Hey. 'Melo. We know it's cold in Syracuse in February, but that's no excuse for a brain-freeze in June. Should the Nuggets take you in next Thursday's draft -- and it looks like they will -- there are a couple of things you may want to know about the team you're joining. Here's a clue: This year, Denver's new arena-football team sold almost three times as many season tickets as the Nuggets did. Indoor football! Trash sport!
The Nuggets are not just a team with problems; they're a major embarrassment -- like that ill-mannered cousin from the sticks who gets roaring drunk at a family wedding and plows into the gift table. Listen, Carmelo: The best player in the history of this franchise later became the coach -- in fact, he became the coach twice-- before getting thrown out on his ass for hurling a racial slur at a heckler after a tough loss. It's a club that's never won a championship, hasn't been to the playoffs in eight years and couldn't beat a decent college team on the road. The Nuggets, who won seventeen games and lost 65 in the season just mercifully concluded, are a laughingstock far and wide. In a recent episode of The Simpsons, for instance, a Frankenstein monster stumbling around a basketball court explained his ineptitude this way: "Me made of Denver Nuggets corpses."
There have been moments, few and far between, when the Nuggets earned a little respect. Upon graduating to the NBA in 1976 from the defunct American Basketball Association, Denver promptly strung together three winning seasons, led the league in attendance and produced major stars in high-flying, coke-snorting David Thompson and dogged Dan Issel, who later stuck his foot in his mouth as the head coach. In the '80s, intrepid leader Doug Moe delighted the multitudes with his bon mots-- he once endorsed cafeteria dining by asking: "Where else can you inspect your entree before ordering?" -- and the gritty play of Alex English, Calvin Natt and Fat Lever. In the spring of 1994, the Issel-coached Nugs sneaked into the playoffs with a lukewarm 42-40 record, then pulled off one of the greatest upsets in post-season history by knocking off the top-seeded Seattle Supersonics.
The famous shots of Nuggets center Dikembe Mutombo (the team's best-ever draft choice) writhing on the floor in delighted disbelief capture one of the greatest moments in Denver sports history.

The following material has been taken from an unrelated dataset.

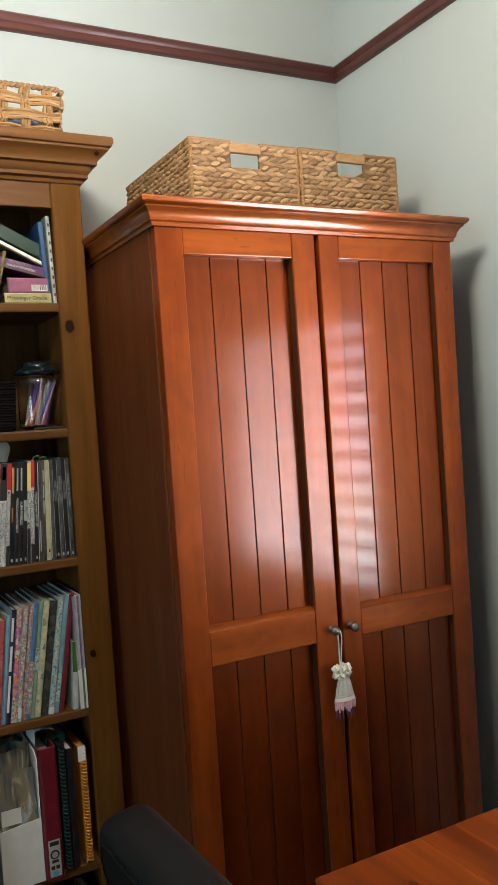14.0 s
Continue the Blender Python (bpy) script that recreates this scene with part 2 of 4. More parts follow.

Alas, the Nuggets haven't managed a winning season since then. And if you know what's good for you, Carmelo, you'll take a close look at the team's recent first-round draft choices, including such supposedly blue-chip lottery picks as Tony Battie and Raef LaFrentz.
While going through coaches like fat men through a buffet line, the Nuggets teams of the mid- to late '90s let Mutombo slip away to Atlanta (the Big Fellow's still at it, blocking shots now for the Eastern Conference champion Nets), watched helplessly as potential NBA greats like LaPhonso Ellis and Antonio McDyess broke down with injuries and guard Mahmoud Abdul-Rauf refused to stand for the national anthem. Meanwhile, a series of awful draft picks made the always-troubled front office look like Stevie Wonder on acid. Frank Williams, oh, where have you gone? Has anyone asked Tyronn Lue how things are going down at the feed mill? And you -- Efthimios Rentzias. Bring another bottle of retsina to the table, and make it snappy.